I have a named list of data frames that all contain the same columns, but for some of these data frames some of these columns are empty. What Im hoping to return is the name of the data frame in the list, and the name(s) of the empty column.
The repex below mirrors the process I am using on the full problem
library(tidyverse)
data("diamonds")
data1 <- diamonds
data1$color <- NA
data1$price <- NA
data2 <- diamonds
data2$carat <- NA
data1$Type <- "data1"
data2$Type <- "data2"
data1%>%
bind_rows(data2) -> dataFull
dataSplit <- split(dataFull, f = dataFull$Type)
for(i in dataSplit){
which(sapply(dataSplit[[i]], function(x) all(is.na(x))))
}
My hope is to return something like
data1: price, color
data2: carat
I've tried the very basic for-loop included above, which are admittedly not my strong suit.
CodePudding user response:
Your sapply
idea was right, but you need to subset the names of each data frame with the output. Also, since you are loading the tidyverse, you may as well use map
instead of a loop for brevity:
map(dataSplit, ~ names(.x)[sapply(.x, \(x) all(is.na(x)))])
#> $data1
#> [1] "color" "price"
#>
#> $data2
#> [1] "carat"
CodePudding user response:
library(tidyverse)
data("diamonds")
data1 <- diamonds
data1$color <- NA
data1$price <- NA
data2 <- diamonds
data2$carat <- NA
data1$Type <- "data1"
data2$Type <- "data2"
data1%>%
bind_rows(data2) -> dataFull
dataSplit <- split(dataFull, f = dataFull$Type)

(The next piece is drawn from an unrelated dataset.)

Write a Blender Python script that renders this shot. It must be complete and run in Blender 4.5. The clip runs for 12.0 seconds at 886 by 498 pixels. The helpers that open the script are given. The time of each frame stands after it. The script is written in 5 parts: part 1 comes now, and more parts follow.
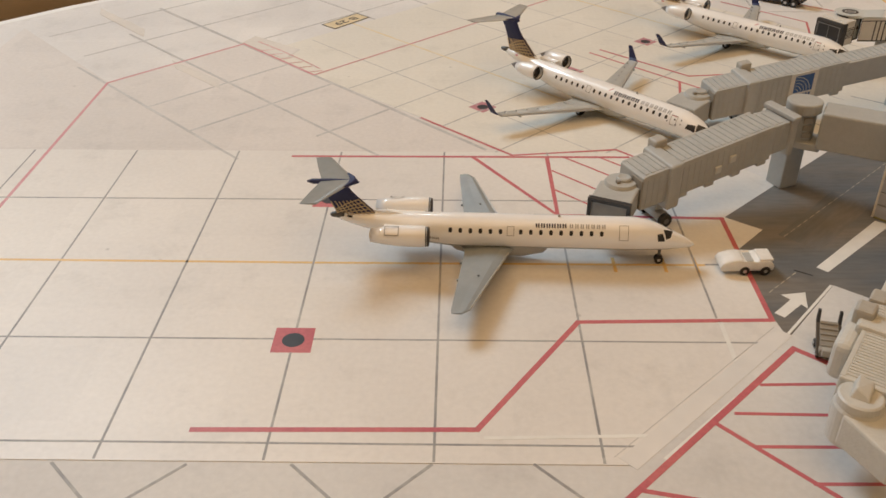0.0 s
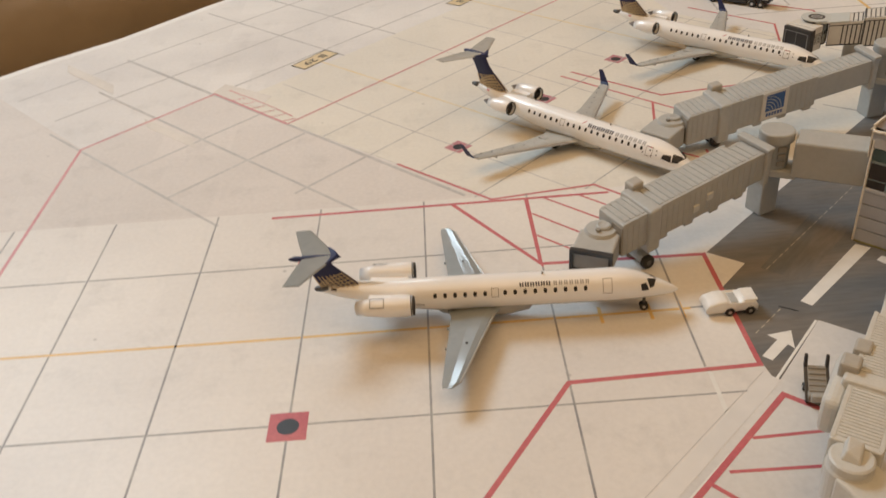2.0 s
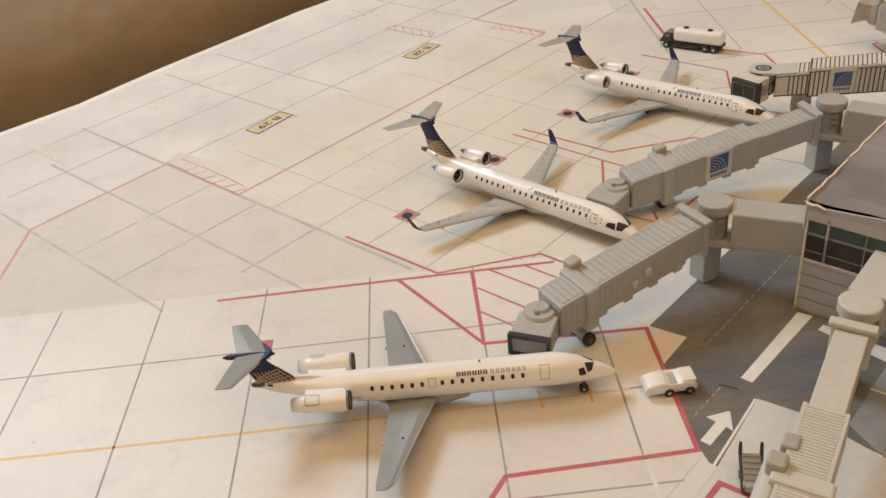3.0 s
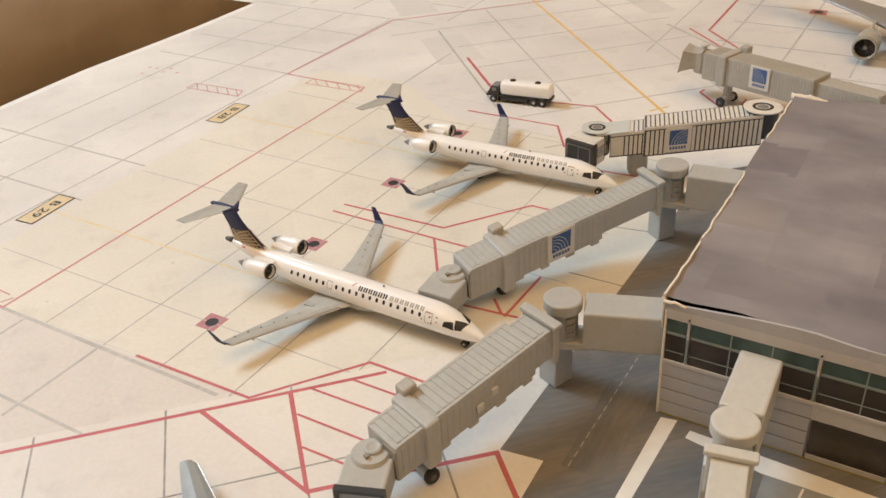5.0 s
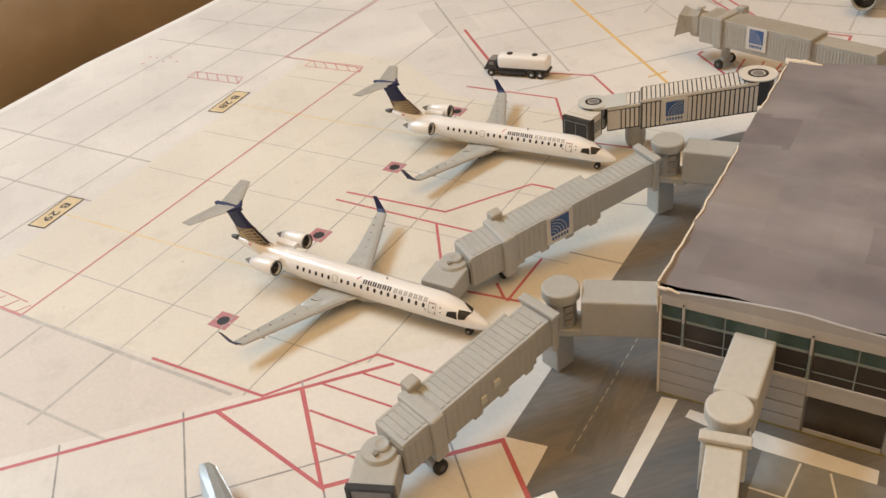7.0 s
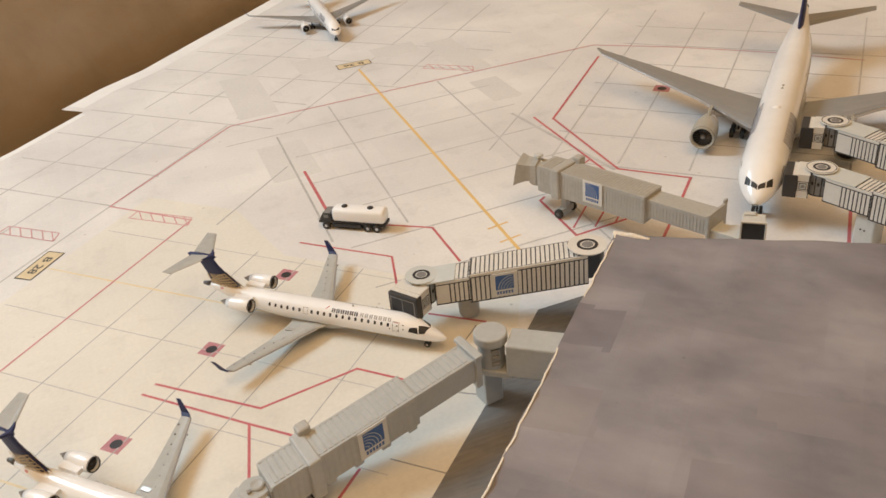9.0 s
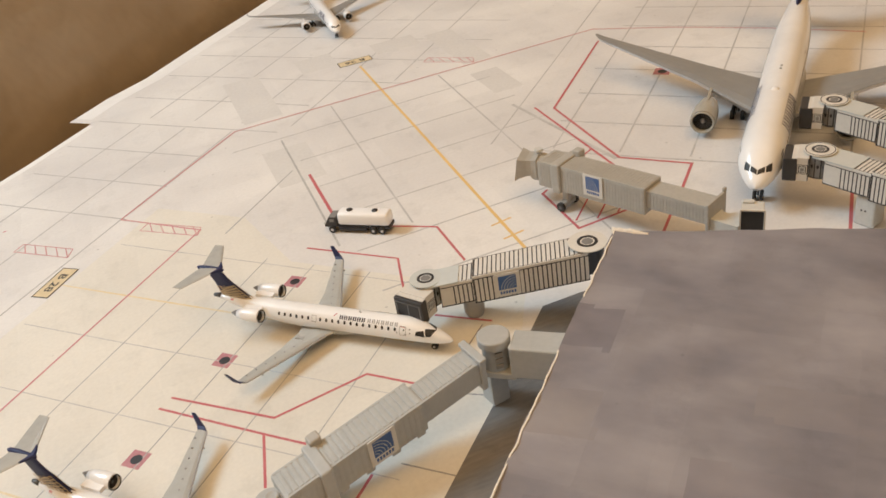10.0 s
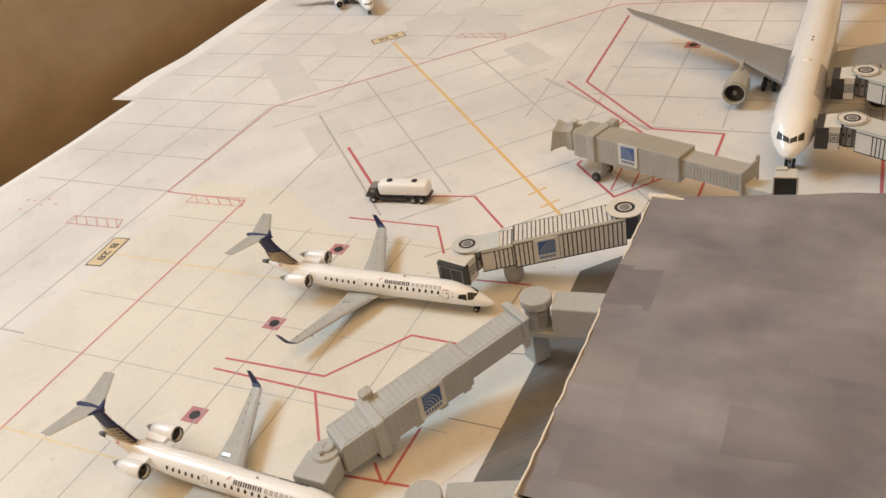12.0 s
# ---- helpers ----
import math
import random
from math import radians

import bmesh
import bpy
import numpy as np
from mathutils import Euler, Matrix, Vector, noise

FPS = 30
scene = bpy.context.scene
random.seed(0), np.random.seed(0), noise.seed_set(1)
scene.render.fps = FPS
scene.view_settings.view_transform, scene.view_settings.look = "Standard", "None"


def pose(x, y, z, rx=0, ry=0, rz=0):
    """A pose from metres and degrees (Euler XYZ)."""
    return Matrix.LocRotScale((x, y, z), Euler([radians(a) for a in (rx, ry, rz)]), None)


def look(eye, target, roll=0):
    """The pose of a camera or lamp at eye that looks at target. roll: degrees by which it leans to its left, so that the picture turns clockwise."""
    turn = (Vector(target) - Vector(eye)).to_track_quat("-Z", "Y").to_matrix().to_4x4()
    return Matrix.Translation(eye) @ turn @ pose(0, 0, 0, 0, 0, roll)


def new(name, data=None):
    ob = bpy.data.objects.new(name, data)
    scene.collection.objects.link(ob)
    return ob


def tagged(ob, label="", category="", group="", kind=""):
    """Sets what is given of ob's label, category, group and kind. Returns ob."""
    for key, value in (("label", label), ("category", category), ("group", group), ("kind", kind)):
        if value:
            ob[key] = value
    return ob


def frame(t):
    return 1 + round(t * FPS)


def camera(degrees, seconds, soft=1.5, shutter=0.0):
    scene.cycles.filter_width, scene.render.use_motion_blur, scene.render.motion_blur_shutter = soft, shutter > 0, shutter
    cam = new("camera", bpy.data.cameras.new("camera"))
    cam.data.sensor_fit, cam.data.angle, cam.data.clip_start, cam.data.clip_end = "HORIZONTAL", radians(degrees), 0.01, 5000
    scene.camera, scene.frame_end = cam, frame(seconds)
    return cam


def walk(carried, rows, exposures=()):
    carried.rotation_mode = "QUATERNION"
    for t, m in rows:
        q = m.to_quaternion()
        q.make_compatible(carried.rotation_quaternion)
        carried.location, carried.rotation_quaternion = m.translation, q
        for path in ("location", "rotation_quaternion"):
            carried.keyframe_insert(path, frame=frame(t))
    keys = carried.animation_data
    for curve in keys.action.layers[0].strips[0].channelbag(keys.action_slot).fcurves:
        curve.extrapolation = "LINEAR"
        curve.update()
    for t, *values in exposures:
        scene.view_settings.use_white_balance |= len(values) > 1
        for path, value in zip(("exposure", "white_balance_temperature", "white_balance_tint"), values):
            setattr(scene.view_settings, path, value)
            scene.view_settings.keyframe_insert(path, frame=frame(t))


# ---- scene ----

lapply(dataSplit, function(x) {
cn <- colnames(x)
isempty <- apply(x, 2, function(col) is.na(col) |> all())
cn[ isempty ]
})
$data1
[1] "color" "price"
$data2
[1] "carat"
CodePudding user response:
Using select
library(dplyr)
library(purrr)
map(dataSplit, ~ .x %>%
select(where(~ all(is.na(.x)))) %>%
names)
$data1
[1] "color" "price"
$data2
[1] "carat"
Or in base R
lapply(dataSplit, \(x) names(x)[!colSums(!is.na(x))])
$data1
[1] "color" "price"
$data2
[1] "carat"